Peterson would have us see each sermon embedded in the community of the faithful. No sermon stands alone because its context is not merely the liturgy, much less an online livestream, but the life together of God’s people.
I never heard him preach, but he has influenced my preaching as much as anyone.
The late Eugene Peterson, who would have turned 90 on Sunday, has formed me in my pastoral and preacherly identity in more ways than I can number. A quick glance at my bookshelves, I count ten of his books, although I know there are more buried in boxes and scattered at home. Through his writings, Peterson has helped me to see the congregation as a story-formed community, and the preacher as the one with the holy vocation of connecting its story with the Story of God.
In honor of the legacy of Pastor Pete (as he came to be called by his parishioners), I want to share with you a particular insight about preaching from Peterson which I have been ruminating on of late, in addition to the “dirty little secret” of his own sermons.

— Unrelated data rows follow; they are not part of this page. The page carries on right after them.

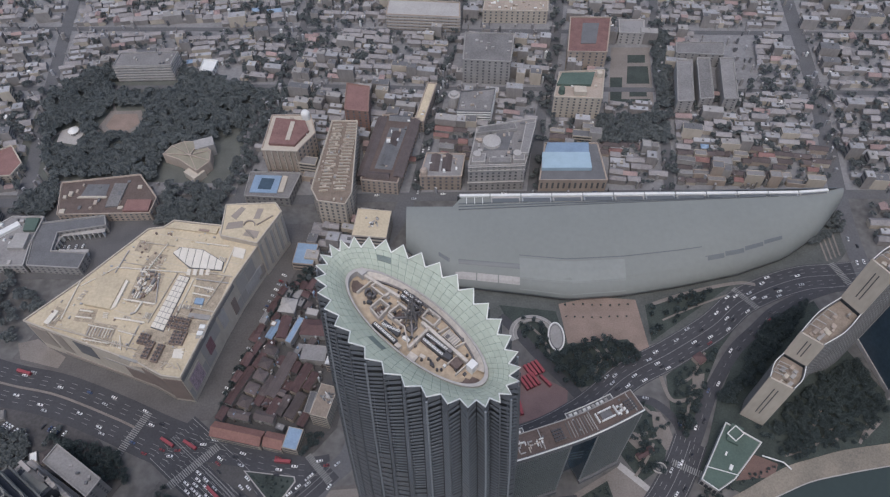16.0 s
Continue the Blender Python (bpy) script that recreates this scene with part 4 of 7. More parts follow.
for j, d, su, sw in ((19.2, 4.6, 9.5, 0.7), (19.2, 10.2, 9.5, 0.7), (17.6, 7.4, 0.7, 6.2), (20.8, 7.4, 0.7, 6.2), (5.0, 4.0, 5.5, 0.6), (6.8, 8.6, 4.0, 0.6)):
    hotel_box("screen_wall", j, d, su, sw, 1.9, WHITE)
hotel_box("screened_plant", 19.2, 7.4, 7.4, 4.2, 0.8, DARKGREY)
for j in (2.5, 9.5, 16.8, 23.5):
    hotel_box("roof_wall", j, 7.3, 0.5, 12.5, 1.1, PALEGREY)

# ---- stepped slab tower with cream end walls ----
SLABBAND = mat("slab_band", (0.19, 0.19, 0.19), 0.85, spread=0.2, scale=0.08, fine=0.6)
SLABWIN = mat("slab_window", (0.07, 0.075, 0.08), 0.3, spread=0.3, spec=0.5)
TERRACE = mat("terrace_brown", (0.23, 0.19, 0.155), 0.9, spread=0.3, scale=0.2, fine=0.9)
slab = thing("stepped_tower", "cream stepped slab tower with roof terraces and slit end walls", "tower")
SECT = [  # west and east corner of each end wall, height of the terrace behind it
    ((215.6, 341.1), (229.1, 332.5), 61.0),
    ((230.3, 359.3), (242.3, 349.6), 90.0),
    ((265.7, 386.2), (274.3, 373.0), 134.3),
    ((294.4, 401.4), (301.5, 385.4), None),
]
for i in range(3):
    (w0, e0, z), (w1, e1, _) = SECT[i], SECT[i + 1]
    bow = 2.2
    mid_w = tuple((Vector(w0) + Vector(w1)) / 2 + Vector((-0.55, 0.83)) * bow)
    mid_e = tuple((Vector(e0) + Vector(e1)) / 2 + Vector((0.55, -0.83)) * bow)
    west, east = smooth_line([w0, mid_w, w1], 5), smooth_line([e0, mid_e, e1], 5)
    poly = east + list(reversed(west))
    g = Geo()
    g.prism(offset(poly, -0.5), 0, z - 3.4)
    blk = part("block", g, SLABWIN, slab)
    for k in range(int(z / 3.6)):
        for line in (east, west):
            g = Geo()
            g.sweep([(*p, 2.4 + 3.6 * k) for p in line], 0.6, 1.1)
            part("floor_band", g, SLABBAND, blk)
    for line in (east, west):
        for k in range(15):
            p = along(line, k / 14)
            g = Geo()
            g.box((p.x, p.y, 0), (0.7 if k % 7 else 1.3, 1.0, z), 40, z0=0)
            part("pier", g, SLABBAND, blk)
    # end wall with its two slits
    d = (Vector(e0) - Vector(w0)).normalized()
    o = Vector((d.y, -d.x))
    zb = 0 if i == 0 else SECT[i - 1][2]
    g = Geo()
    c = (Vector(w0) + Vector(e0)) / 2 + o * 0.2
    L = (Vector(e0) - Vector(w0)).length
    ang = math.degrees(math.atan2(d.y, d.x))
    g.box((c.x, c.y, 0), (L + 1.2, 1.2, z - zb), ang, z0=zb)
    wall = part("end_wall", g, CREAM, slab, "cream end wall with two slits")
    for s in (-1.3, 1.3):
        g = Geo()
        q = c + d * s + o * 0.55
        h = z - zb
        g.box((q.x, q.y, 0), (0.7, 0.3, h * 0.62), ang, z0=zb + h * 0.22)
        part("slit", g, DARKSTEEL, wall)
    # terrace: floor, white rims, rear beams
    g = Geo()
    g.prism(offset(poly, -0.8), z - 3.4, z - 3.1)
    part("terrace_floor", g, TERRACE, slab)
    for line in (west, east):
        g = Geo()
        g.sweep([(*p, z - 1.6) for p in line], 0.45, 3.6)
        part("terrace_wall", g, MIDGREY, slab)
        g = Geo()
        g.sweep([(*p, z + 0.4) for p in line], 0.5, 0.5)
        part("terrace_rim", g, WHITE, slab, "white curved terrace rim")
    for k in range(4):
        g = Geo()
        t = 0.2 + 0.14 * k
        p, q = Vector(w0).lerp(Vector(w1), t), Vector(e0).lerp(Vector(e1), t)
        g.bar((*p, z + 1.2), (*p.lerp(q, 0.45), z + 2.0), 0.45)
        part("trellis_beam", g, PALEGREY, slab)
        g = Geo()
        g.bar((*Vector(w0).lerp(Vector(w1), t - 0.07), z - 2.9), (*p, z + 1.2), 0.4)
        g.bar((*Vector(w0).lerp(Vector(w1), t + 0.07), z - 2.9), (*p, z + 1.2), 0.4)
        part("trellis_strut", g, PALEGREY, slab)
    random.seed(30 + i)
    for k in range(14):
        t, s = random.uniform(0.1, 0.88), random.uniform(0.25, 0.8)
        p = Vector(w0).lerp(Vector(w1), t).lerp(Vector(e0).lerp(Vector(e1), t), s)
        g = Geo()
        g.box((p.x, p.y, 0), (random.uniform(1.5, 5), random.uniform(1, 3), random.uniform(0.6, 3.2)), 40, z0=z - 3.1)
        part("roof_unit", g, random.choice([TAN, CREAM, TERRACE, MIDGREY]), slab)

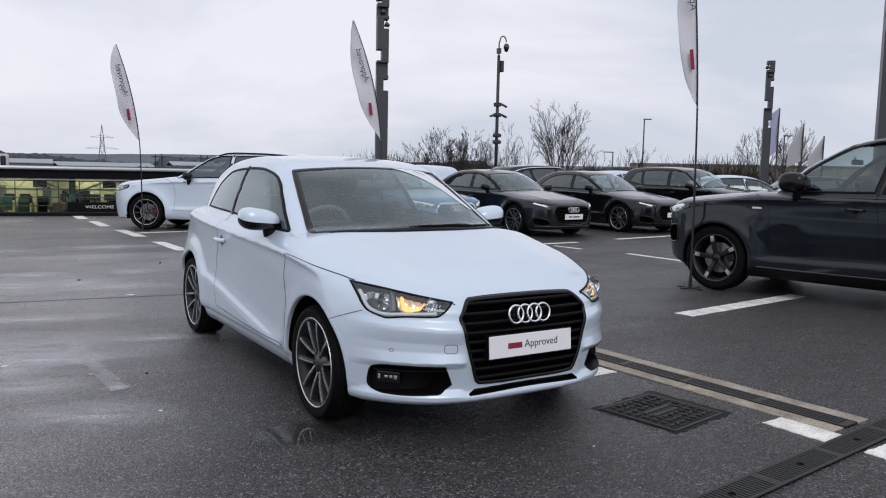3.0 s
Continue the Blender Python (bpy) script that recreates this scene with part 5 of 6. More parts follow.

The continuing conversation
As a young preacher, I wanted every sermon to be unmistakably memorable. I would agonize over any given message like it was my last. For much the same reason, I would include just about every last exegetical insight or illustrative anecdote. As a result, very little was left on the cutting room floor. I had to pack it all in.
I still want my sermons to be memorable. I still want the message to stick in the heads and hearts of the hearers, so they can carry it with them in their everyday lives. After all, no preacher aims to be forgettable. Moreover, I am as committed as ever to preaching like my life (and the lives of my hearers) depends on it.
Peterson has helped me to learn the limitations of memorability, however. More to the point, he has helped me come to grips with the fact that, while memorable messages are well and good, in the overall context of congregational ministry they are not the goal. The goal is the formation of God’s people into the mind of Christ and likeness of Christ.
This being the case, no single sermon is the be-all, end-all. Rather, the Sunday-by-Sunday preaching ministry is the centerpiece of the continuing conversation between the Word of God, the people of God, and the pastor.
+ Rather, the Sunday-by-Sunday preaching ministry is the centerpiece of the continuing conversation between the Word of God, the people of God, and the pastor.
“There is no way that I can preach the Gospel to these people if I don’t know how they are living, what they are thinking, and talking about,” Peterson writes in his memoir The Pastor. “Preaching is proclamation, God’s word revealed in Jesus, but only when it gets embedded in conversation, in a listening ear and responding tongue, does it become Gospel.”[1]
Consider how this perspective runs counter to the contemporary trend among churches to treat sermons as stand-alone “content,” with the preacher a “content-producer.” Choice clips are excised, wrapped up in neat sixty-second packages, and peddled on social media. Such methods and language, borrowed from the worlds of marketing and branding, invariably evoked Peterson’s ire.
Instead, Peterson would have us see each sermon embedded in the community of the faithful. No sermon stands alone because its context is not merely the liturgy, much less an online livestream, but the life together of God’s people. Proclamation from the pulpit is reinforced over coffee during fellowship hour. A stinging word of Law on Sunday elicits an impromptu counseling visit on Tuesday. Themes resound from one year to the next, ringing in the ears of the hearers like catchy jingles.
When we recognize the character of preaching as a continuing conversation in the congregation, it raises the stakes for our overall preaching ministry because it is forming the faith of the faithful over the long haul, but lowers the stakes for any given sermon, because another Sunday is coming. There is always more to be said. It is okay if I do not get it all out, or all right, right now.
Only one real sermon
Truth to tell, though, Pastor Pete knew that the continuing conversation tends to circle back around to the same old story. At Eugene’s funeral in November 2018, Leif Peterson let the assembly in on his dad’s dirty little secret. “It’s almost laughable how you fooled them,” Leif professed in his eulogy. “How, for thirty years, every week you made them think you were saying something new.” In fact, Eugene had “only one real sermon.”
And what was that? “God loves you. He is on your side. He is coming after you. He is relentless.” That beautiful message is so simple, ever ancient, ever new. Yet, it takes an eternity of conversations and coffee to work out... maybe more. That is okay. As Eugene now knows firsthand, when we’ve been there 10,000 years, there’s no less days to sing (and sermonize) God’s praise than when we’ve first begun.